The last topic for this post is to describe the core software we're using to help build our framework. We're grateful that Myke Cuthbert, developer of the music21 library, is working with us on the ELVIS team (see http://http://mit.edu/music21/). music21 basically provides a way to import and represent a wide variety of file formats with a relatively consistent set of Python objects, plus a sizeable collection of analysis tools. Once we've used music21 to index our scores, we use the pandas data analysis library (see http://pandas.pydata.org/) to organize our data and help us perform fast analysis activities with vectorized NumPy operations. pandas will also let us store analysis results as pickled objects, export for use by other programs, and a whole host of other things we haven't thought of yet. For the desktop versions of our applications, we're using the PyQt library (see http://www.riverbankcomputing.com/software/pyqt/intro), which I've really grown to appreciate. The signals-and-slots mechanism, even without a GUI, is a really great idea, and I can see why many of the other features are immensely useful for C++ developers even though they sometimes cause headaches for Python programmers.
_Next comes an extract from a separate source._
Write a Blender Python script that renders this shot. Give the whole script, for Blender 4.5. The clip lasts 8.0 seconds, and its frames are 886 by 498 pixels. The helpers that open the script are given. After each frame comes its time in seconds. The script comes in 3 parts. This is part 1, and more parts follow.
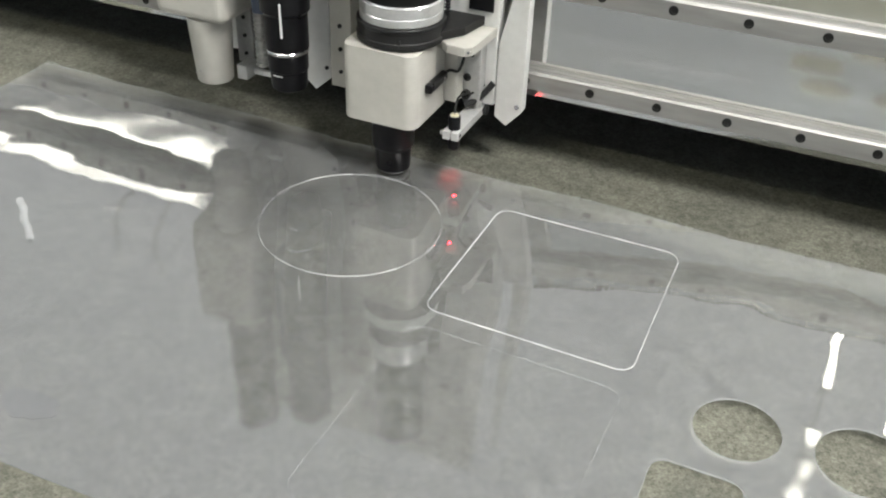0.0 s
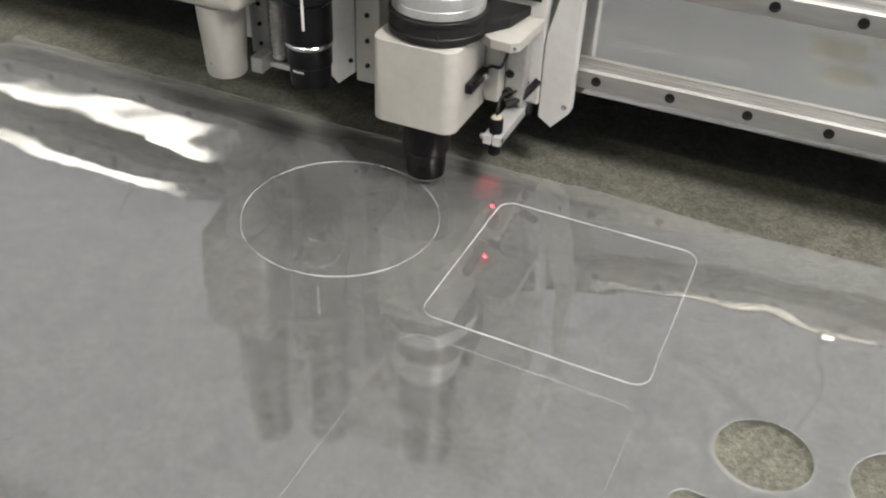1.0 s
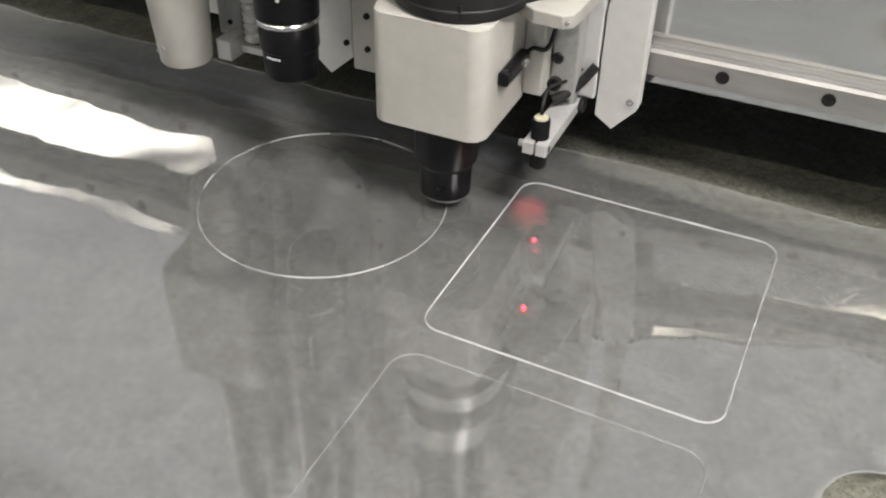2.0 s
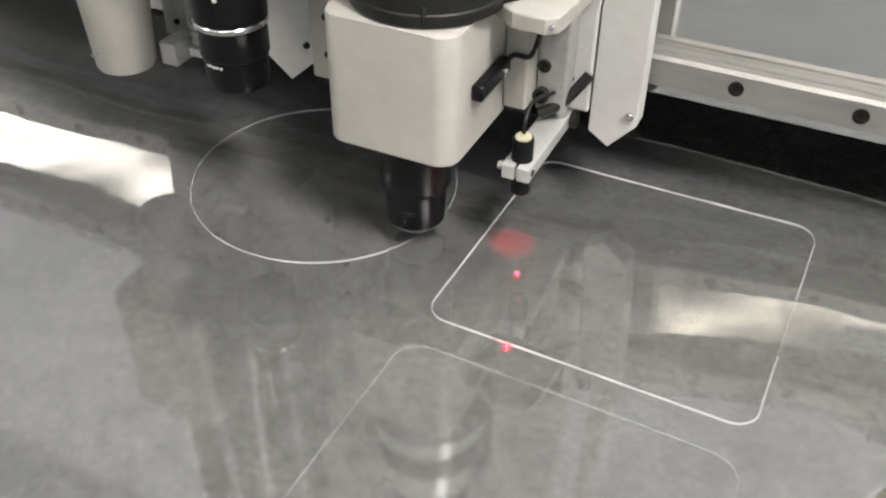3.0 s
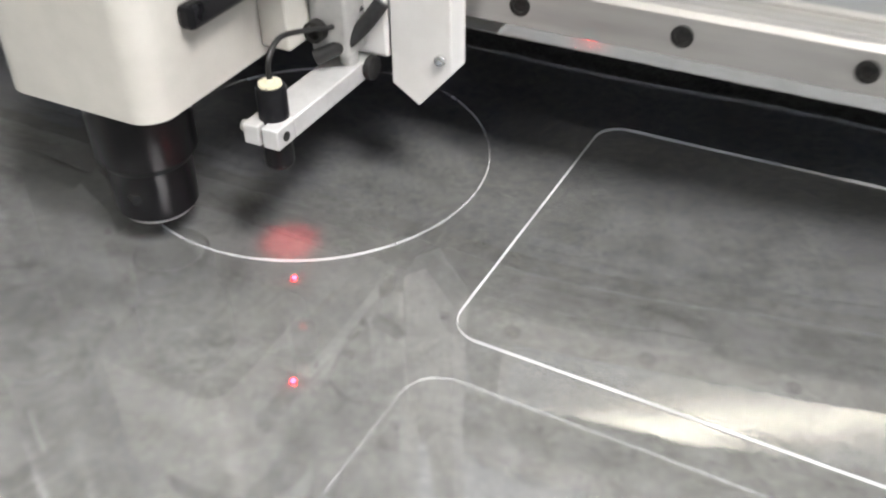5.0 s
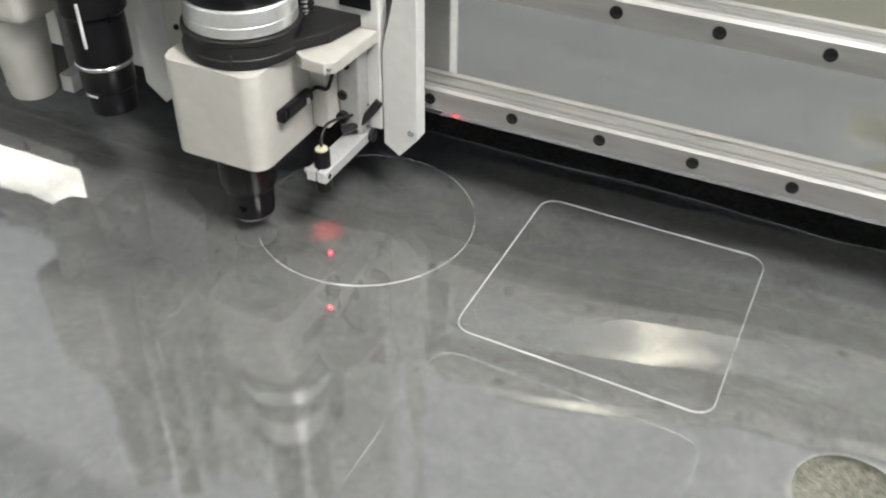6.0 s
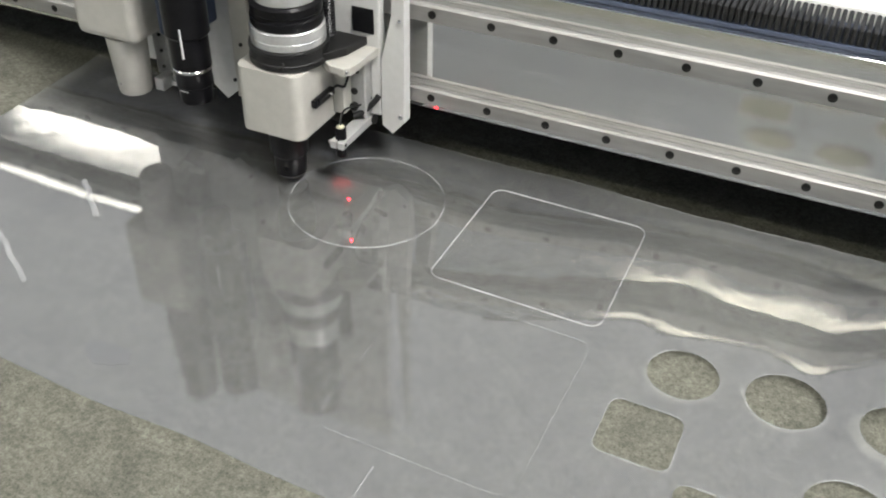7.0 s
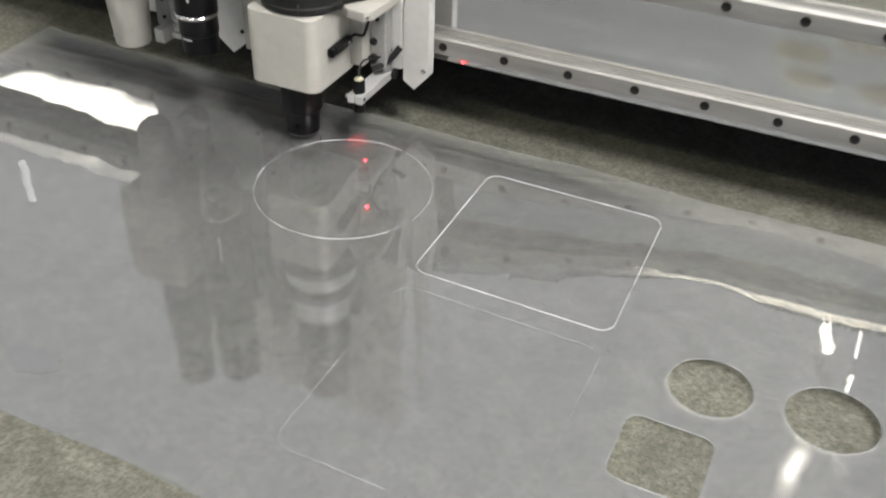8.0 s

Finally, for the new Web interface, we're using django (see https://www.djangoproject.com/) and Knockout.js (see http://knockoutjs.com/).

In the future, I'll write about some of the research we've already done with vis, about how the program's architecture works, the other software we're using (including LilyPond and ggplot2 in R) and many of the other lessons we've learned along the way. In case you're wondering, I do all my development on Fedora. Through the life of the project, I've moved through Fedora 16 through 19.